A current of 5A exists in a square loop of side 1 / √2 m . Then the magnitude of the magnetic field

Question

A current of 5 A exists in a square loop of side \(\frac{1}{\sqrt{2}} \mathrm{m}\). Then the magnitude of the magnetic field B at the centre of the square loop will be \(\mathrm{p} \times 10^{-6} \ \mathrm{T}\). where, value of p is _______.

[Take \(\mu_{0}=4 \pi \times 10^{-7} \mathrm{~T} \mathrm{~mA}^{-1}\)].

Answer 1

Answer is : 8

 

Let B be the magnetic field due to single side

then \(B=\frac{\mu_{0} \mathrm{i}}{4 \pi \mathrm{d}}\left(\sin \theta_{1}+\sin \theta_{2}\right)\) 

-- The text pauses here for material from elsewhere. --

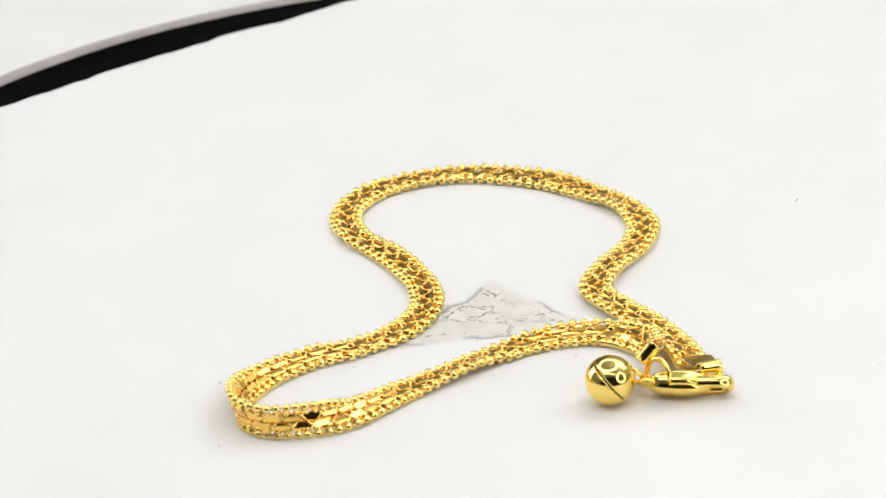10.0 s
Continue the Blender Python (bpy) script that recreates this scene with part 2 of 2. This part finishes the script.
# ---- turntable and card ----
def turntable():
    base = new("turntable")
    base.matrix_basis = pose(0, 0, -0.0135)
    bm = bmesh.new()
    lathe(bm, [(0, 0.0), (0.0957, 0.0), (0.0957, 0.0128), (0.0952, 0.0131), (0, 0.0131)], 128)
    part("plate", bm, BLACK_TOP, base, "matt black round plate", smooth=False)
    bm = bmesh.new()
    lathe(bm, [(0.0959, 0.0), (0.0996, 0.0), (0.1, 0.006), (0.0998, 0.0112), (0.0989, 0.0126), (0.0974, 0.0131), (0.0959, 0.0128), (0.0959, 0.0)], 128)
    part("rim", bm, RIM_BEIGE, base, "pale beige-grey rounded rim")
    return tagged(base, "round black turntable with a pale beige rim", "turntable")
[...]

\( =\frac{10^{-7} \times 5 \times 2}{\frac{1}{2 \sqrt{2}}} \times \frac{1}{\sqrt{2}}=2 \times 10^{-6}\) 

\(\therefore \ \mathrm{B}_{\text {net }}\) at centre \(\mathrm{O}=4 \mathrm{B}\) 

\( =8 \times 10^{-6}\) 

\( \therefore \ \mathrm{P}=8\)